* Goal:
Retype all of the listing exactly, passing over any picture you find.

* Dataset extract:
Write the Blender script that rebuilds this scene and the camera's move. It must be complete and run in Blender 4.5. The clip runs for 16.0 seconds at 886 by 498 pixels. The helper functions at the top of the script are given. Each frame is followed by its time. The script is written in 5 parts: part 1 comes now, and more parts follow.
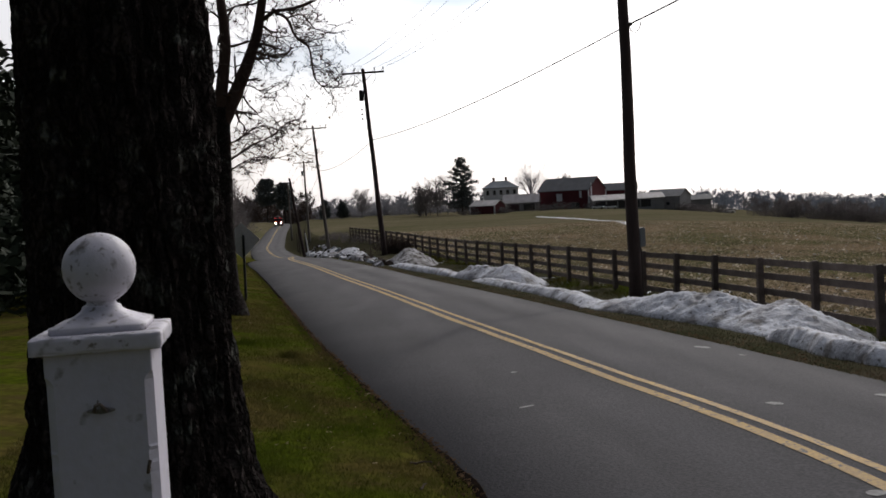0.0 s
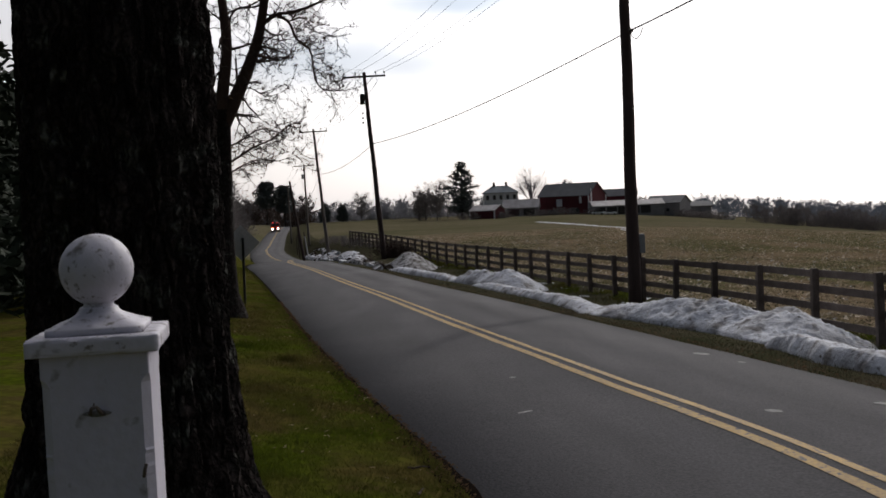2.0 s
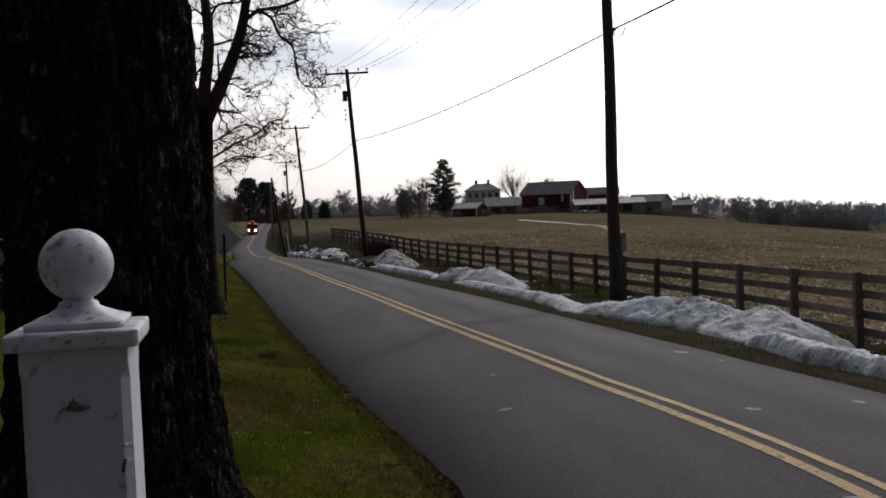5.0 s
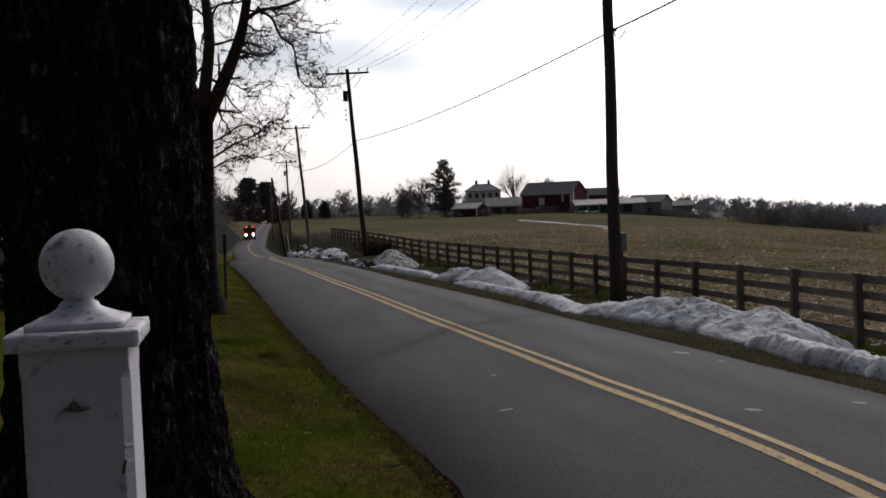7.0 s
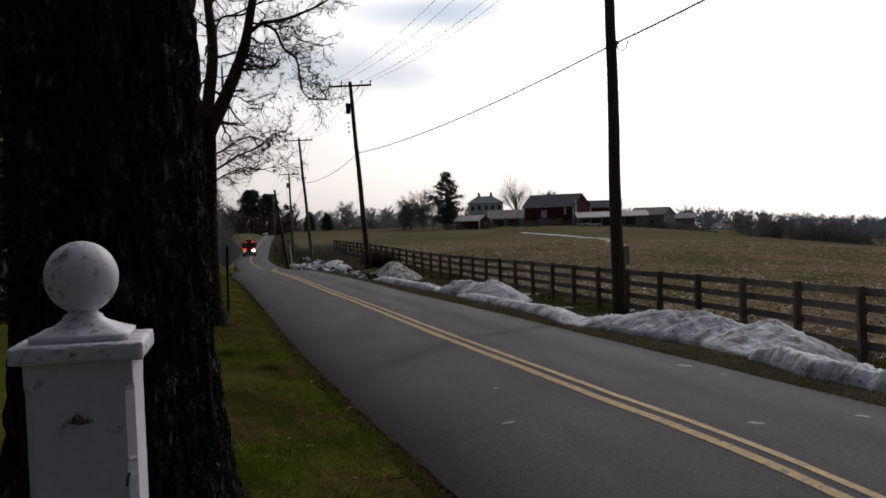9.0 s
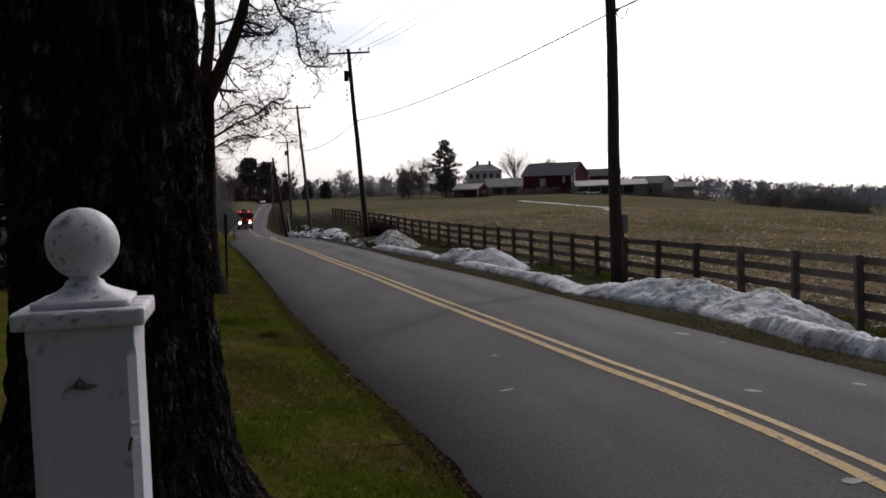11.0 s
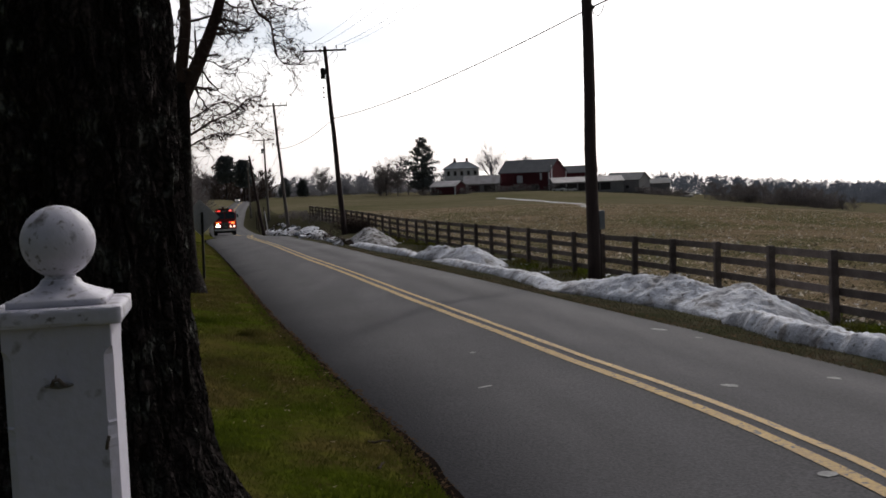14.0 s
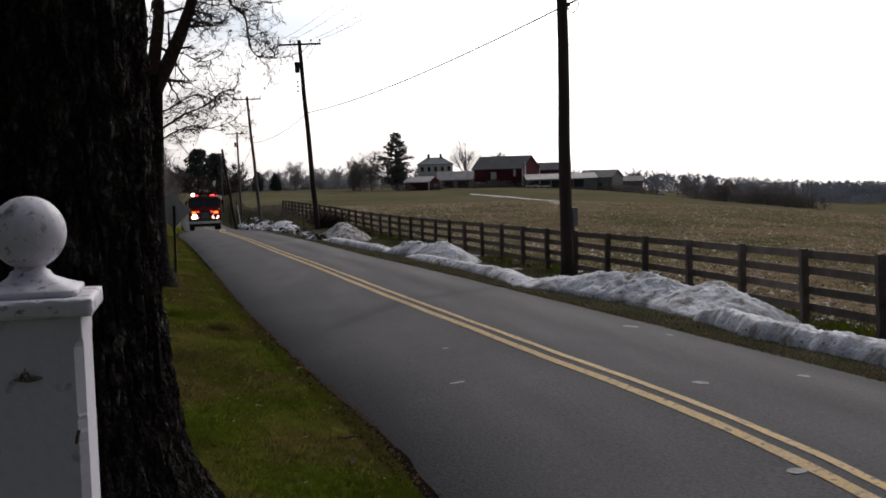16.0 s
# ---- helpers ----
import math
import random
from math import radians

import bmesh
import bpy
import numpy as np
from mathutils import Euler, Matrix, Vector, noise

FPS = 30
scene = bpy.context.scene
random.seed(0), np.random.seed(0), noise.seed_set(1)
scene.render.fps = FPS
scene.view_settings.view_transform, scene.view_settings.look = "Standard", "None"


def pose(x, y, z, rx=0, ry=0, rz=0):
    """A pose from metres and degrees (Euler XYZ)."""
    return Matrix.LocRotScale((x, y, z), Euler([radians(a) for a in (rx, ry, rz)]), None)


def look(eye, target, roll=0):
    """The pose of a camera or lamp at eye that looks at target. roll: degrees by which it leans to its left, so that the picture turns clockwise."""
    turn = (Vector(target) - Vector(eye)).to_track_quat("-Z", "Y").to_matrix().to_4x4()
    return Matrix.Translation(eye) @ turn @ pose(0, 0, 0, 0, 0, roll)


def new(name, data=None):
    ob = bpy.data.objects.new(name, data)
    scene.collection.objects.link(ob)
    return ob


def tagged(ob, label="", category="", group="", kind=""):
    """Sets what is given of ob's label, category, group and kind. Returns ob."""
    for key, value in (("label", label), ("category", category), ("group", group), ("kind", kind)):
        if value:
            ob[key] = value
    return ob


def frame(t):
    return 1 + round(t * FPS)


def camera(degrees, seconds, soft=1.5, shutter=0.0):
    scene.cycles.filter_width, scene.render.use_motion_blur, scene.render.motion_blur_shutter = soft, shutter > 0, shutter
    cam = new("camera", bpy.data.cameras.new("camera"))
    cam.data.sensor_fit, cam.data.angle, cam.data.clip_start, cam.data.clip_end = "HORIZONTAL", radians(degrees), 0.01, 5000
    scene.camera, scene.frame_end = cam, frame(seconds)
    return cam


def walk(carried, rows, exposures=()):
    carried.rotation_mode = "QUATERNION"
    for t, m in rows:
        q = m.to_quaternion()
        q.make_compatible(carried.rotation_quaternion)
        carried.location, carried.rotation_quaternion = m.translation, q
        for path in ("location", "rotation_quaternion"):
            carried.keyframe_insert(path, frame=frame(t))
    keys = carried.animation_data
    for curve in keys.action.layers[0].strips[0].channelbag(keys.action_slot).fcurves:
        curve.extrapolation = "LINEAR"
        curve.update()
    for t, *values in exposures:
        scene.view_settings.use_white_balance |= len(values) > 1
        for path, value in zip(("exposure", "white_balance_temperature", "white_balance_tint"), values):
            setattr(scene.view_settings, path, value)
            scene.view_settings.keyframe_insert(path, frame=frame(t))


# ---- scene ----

* Exercise output:
Write the Blender script that rebuilds this scene and the camera's move. It must be complete and run in Blender 4.5. The clip runs for 16.0 seconds at 886 by 498 pixels. The helper functions at the top of the script are given. Each frame is followed by its time. The script is written in 5 parts: part 1 comes now, and more parts follow.
0.0 s
2.0 s
5.0 s
7.0 s
9.0 s
11.0 s
14.0 s
16.0 s
# ---- helpers ----
import math
import random
from math import radians

import bmesh
import bpy
import numpy as np
from mathutils import Euler, Matrix, Vector, noise

FPS = 30
scene = bpy.context.scene
random.seed(0), np.random.seed(0), noise.seed_set(1)
scene.render.fps = FPS
scene.view_settings.view_transform, scene.view_settings.look = "Standard", "None"


def pose(x, y, z, rx=0, ry=0, rz=0):
    """A pose from metres and degrees (Euler XYZ)."""
    return Matrix.LocRotScale((x, y, z), Euler([radians(a) for a in (rx, ry, rz)]), None)


def look(eye, target, roll=0):
    """The pose of a camera or lamp at eye that looks at target. roll: degrees by which it leans to its left, so that the picture turns clockwise."""
    turn = (Vector(target) - Vector(eye)).to_track_quat("-Z", "Y").to_matrix().to_4x4()
    return Matrix.Translation(eye) @ turn @ pose(0, 0, 0, 0, 0, roll)


def new(name, data=None):
    ob = bpy.data.objects.new(name, data)
    scene.collection.objects.link(ob)
    return ob


def tagged(ob, label="", category="", group="", kind=""):
    """Sets what is given of ob's label, category, group and kind. Returns ob."""
    for key, value in (("label", label), ("category", category), ("group", group), ("kind", kind)):
        if value:
            ob[key] = value
    return ob


def frame(t):
    return 1 + round(t * FPS)


def camera(degrees, seconds, soft=1.5, shutter=0.0):
    scene.cycles.filter_width, scene.render.use_motion_blur, scene.render.motion_blur_shutter = soft, shutter > 0, shutter
    cam = new("camera", bpy.data.cameras.new("camera"))
    cam.data.sensor_fit, cam.data.angle, cam.data.clip_start, cam.data.clip_end = "HORIZONTAL", radians(degrees), 0.01, 5000
    scene.camera, scene.frame_end = cam, frame(seconds)
    return cam


def walk(carried, rows, exposures=()):
    carried.rotation_mode = "QUATERNION"
    for t, m in rows:
        q = m.to_quaternion()
        q.make_compatible(carried.rotation_quaternion)
        carried.location, carried.rotation_quaternion = m.translation, q
        for path in ("location", "rotation_quaternion"):
            carried.keyframe_insert(path, frame=frame(t))
    keys = carried.animation_data
    for curve in keys.action.layers[0].strips[0].channelbag(keys.action_slot).fcurves:
        curve.extrapolation = "LINEAR"
        curve.update()
    for t, *values in exposures:
        scene.view_settings.use_white_balance |= len(values) > 1
        for path, value in zip(("exposure", "white_balance_temperature", "white_balance_tint"), values):
            setattr(scene.view_settings, path, value)
            scene.view_settings.keyframe_insert(path, frame=frame(t))


# ---- scene ----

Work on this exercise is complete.